Description of the task: Count how many lines in this material contain "with". The answer is that number alone.

----------

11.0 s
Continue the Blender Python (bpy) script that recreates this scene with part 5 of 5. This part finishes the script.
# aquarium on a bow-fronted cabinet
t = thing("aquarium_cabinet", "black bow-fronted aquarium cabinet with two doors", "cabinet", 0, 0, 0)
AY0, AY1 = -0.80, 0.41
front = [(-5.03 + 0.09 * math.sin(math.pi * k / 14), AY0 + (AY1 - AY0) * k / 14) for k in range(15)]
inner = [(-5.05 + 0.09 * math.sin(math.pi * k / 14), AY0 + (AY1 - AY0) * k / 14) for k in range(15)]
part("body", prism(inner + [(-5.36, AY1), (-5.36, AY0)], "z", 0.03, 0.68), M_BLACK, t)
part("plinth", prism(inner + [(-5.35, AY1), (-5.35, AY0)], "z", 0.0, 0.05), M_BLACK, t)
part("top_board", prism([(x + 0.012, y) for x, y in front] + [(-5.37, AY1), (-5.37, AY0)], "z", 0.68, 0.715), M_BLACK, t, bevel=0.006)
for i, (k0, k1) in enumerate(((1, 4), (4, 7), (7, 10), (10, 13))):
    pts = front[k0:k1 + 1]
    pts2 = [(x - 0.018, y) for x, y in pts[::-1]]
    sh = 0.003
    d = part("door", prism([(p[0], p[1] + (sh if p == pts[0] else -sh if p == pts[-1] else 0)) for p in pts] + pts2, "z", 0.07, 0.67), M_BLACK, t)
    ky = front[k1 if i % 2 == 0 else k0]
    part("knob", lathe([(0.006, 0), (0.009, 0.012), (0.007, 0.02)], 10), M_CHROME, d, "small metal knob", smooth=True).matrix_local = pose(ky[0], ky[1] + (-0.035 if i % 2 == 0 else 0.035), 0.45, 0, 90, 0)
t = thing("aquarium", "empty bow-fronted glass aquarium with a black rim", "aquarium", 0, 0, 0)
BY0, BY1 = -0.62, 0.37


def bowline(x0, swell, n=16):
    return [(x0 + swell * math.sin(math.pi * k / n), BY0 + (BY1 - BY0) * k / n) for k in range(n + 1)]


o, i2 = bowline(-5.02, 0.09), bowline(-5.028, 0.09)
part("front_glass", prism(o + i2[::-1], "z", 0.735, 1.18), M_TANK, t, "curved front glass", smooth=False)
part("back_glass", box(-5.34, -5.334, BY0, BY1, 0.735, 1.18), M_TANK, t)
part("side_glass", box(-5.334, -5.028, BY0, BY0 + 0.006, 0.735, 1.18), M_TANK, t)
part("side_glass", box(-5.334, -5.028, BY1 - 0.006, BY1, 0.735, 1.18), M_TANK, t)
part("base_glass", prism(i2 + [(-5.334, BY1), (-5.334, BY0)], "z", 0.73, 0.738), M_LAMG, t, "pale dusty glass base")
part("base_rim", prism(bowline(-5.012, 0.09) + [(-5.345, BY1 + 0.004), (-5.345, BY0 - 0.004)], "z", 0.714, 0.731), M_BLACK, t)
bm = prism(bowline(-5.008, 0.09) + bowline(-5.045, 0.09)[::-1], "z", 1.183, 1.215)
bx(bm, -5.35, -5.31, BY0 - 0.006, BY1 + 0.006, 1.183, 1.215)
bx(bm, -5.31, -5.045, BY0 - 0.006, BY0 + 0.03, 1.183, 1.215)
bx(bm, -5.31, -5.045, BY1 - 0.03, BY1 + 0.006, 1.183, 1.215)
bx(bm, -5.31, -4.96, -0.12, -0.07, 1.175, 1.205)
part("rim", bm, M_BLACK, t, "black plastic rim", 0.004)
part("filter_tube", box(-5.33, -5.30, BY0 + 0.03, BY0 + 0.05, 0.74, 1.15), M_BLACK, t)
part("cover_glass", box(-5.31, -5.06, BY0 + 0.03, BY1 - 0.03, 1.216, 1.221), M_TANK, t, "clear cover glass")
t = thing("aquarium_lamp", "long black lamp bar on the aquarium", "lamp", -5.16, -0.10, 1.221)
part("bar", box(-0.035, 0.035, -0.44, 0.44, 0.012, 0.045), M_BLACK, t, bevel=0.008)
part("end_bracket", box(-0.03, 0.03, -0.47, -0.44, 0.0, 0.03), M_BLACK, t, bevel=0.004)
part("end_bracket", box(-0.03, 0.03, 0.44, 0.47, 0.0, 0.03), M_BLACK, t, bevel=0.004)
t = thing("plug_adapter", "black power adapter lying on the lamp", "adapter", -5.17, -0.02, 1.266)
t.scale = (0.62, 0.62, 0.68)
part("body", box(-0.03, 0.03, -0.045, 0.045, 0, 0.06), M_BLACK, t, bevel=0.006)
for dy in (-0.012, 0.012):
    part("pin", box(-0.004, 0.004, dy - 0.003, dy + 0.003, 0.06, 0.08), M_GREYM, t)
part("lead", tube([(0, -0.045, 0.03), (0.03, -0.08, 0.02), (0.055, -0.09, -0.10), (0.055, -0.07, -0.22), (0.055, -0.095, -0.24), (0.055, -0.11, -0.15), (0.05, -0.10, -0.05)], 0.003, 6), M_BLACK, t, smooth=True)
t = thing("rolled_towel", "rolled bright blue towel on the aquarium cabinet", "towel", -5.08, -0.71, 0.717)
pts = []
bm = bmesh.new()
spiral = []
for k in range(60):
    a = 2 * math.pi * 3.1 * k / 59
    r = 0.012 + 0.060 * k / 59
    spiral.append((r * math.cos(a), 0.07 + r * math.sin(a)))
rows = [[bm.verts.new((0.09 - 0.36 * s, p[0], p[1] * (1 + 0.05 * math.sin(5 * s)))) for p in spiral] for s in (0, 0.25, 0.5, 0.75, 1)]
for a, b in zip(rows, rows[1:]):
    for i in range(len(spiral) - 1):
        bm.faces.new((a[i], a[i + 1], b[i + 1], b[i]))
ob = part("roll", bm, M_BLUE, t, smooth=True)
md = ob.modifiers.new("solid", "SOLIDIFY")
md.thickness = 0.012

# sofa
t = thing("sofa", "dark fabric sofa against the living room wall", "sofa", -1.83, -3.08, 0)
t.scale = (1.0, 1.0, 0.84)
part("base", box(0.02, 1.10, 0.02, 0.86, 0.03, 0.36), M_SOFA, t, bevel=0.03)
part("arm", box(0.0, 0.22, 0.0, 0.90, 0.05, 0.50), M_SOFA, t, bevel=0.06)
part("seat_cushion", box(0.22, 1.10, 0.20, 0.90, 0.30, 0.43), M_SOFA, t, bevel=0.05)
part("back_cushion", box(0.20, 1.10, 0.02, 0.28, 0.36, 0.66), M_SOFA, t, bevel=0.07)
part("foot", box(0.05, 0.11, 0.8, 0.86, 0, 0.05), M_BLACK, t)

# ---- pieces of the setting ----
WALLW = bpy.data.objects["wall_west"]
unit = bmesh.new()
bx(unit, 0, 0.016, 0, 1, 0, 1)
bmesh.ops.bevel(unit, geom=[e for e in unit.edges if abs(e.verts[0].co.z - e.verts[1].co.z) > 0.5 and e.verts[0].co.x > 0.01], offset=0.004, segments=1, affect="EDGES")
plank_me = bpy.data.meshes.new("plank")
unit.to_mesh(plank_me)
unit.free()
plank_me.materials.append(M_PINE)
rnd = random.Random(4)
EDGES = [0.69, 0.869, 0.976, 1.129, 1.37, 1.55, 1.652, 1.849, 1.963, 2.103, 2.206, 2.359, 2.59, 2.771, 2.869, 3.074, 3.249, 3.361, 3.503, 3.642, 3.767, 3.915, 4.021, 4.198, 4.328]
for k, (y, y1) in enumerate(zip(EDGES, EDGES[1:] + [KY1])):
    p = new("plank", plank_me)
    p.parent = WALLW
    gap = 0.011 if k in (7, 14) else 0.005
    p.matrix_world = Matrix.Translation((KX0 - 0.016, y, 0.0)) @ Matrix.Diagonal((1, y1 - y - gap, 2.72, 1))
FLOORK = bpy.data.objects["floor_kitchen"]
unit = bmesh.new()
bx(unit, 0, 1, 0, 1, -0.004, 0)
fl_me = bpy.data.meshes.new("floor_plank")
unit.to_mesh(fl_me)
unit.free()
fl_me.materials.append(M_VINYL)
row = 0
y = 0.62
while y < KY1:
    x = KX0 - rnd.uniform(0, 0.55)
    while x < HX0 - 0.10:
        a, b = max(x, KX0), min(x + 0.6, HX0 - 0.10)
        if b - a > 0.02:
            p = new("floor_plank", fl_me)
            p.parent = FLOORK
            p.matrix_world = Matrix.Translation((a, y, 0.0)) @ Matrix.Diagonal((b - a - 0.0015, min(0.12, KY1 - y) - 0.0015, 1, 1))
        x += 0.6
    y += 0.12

----------

Final result: 3